When it got to the end it was dissatisfying, I felt cheated.

11:54 PM


 

30 April 2004
Invisible at The Night Gallery
Corsica Arts Club, Corsica Studios, Elephant and Castle


Corsica Arts runs a training programme in Events Management for young people. This exhibition was the end result of a week long intensive course where the students had been either studying stage management, performance, filming or front of house. They had transformed the three rooms under the arches into distinctly different spaces with specific purposes: a gallery (traditional whitewashed walls and good lighting), a performance stage with bands, spoken word and DJs, and a projection room showing a loop of artists films (animation, video and film).

My favourite films included:

Mumble by Kerry Baldry - short, the same mouth all over the screen, saying something inaudible all at the same time.

A film (can't remember title) by Anne Pigalle - video, tale of a rise to fame and the dullness of life after fame, infamy, Parisian, seedy. Contrasting imagery. I wandered the streets "collecting rumours and faces"..
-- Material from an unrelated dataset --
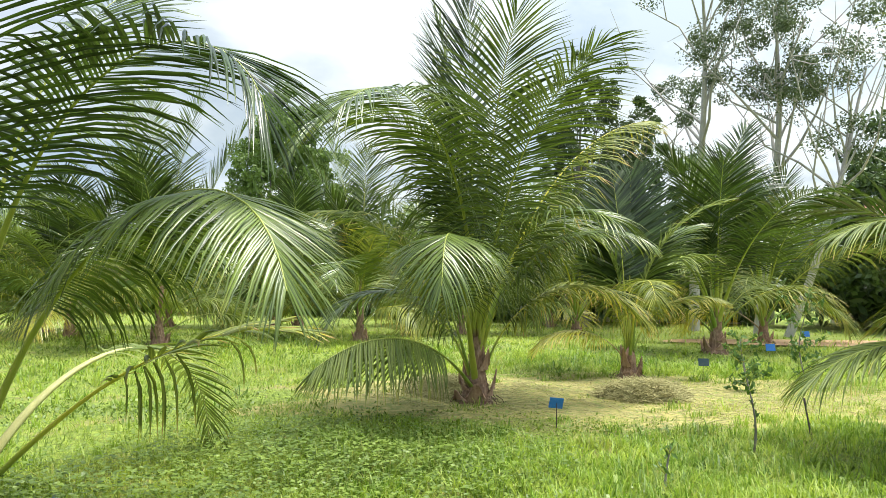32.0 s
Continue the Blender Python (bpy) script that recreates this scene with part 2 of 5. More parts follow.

Tales of Bighead by Amanda Moss - fairytale of a womanbird who can bestow everlasting life on someone by putting her birdwing arm around them. Therefore a much sought after possession. An evil pirate travels the earth trying to capture her. Animation. Reminiscent of a Japanese TV series like Monkey.

Tales of Bighead was followed by another film that looked like the dying bird woman - a dancer wearing a costume full of feathers did a dance like a dying bird, feathers escaping from her costume all the while.

The North Sea Circle by Richard Coldman/Alexander Gorlizki - the stories of a group of friends, each and everyone weird and wonderful in some way - the woman structural engineer with beautiful coats, the eye doctor , the photographer who loved to travel and faked discovered buildings in far off lands photos, the plumbing- lover and the man who's midas touch turned everything into wool. Quirky and funny if a little slow.

Instant Pussy by Arthur Larger - rude short and hysterically funny as well as kind of disgusting at the same time.

And then we listened to a live set of Anne Pigalle's poetry and songs, followed by some crashing guitars and drum music, watched light shows swirl around the room and then decided we should head home.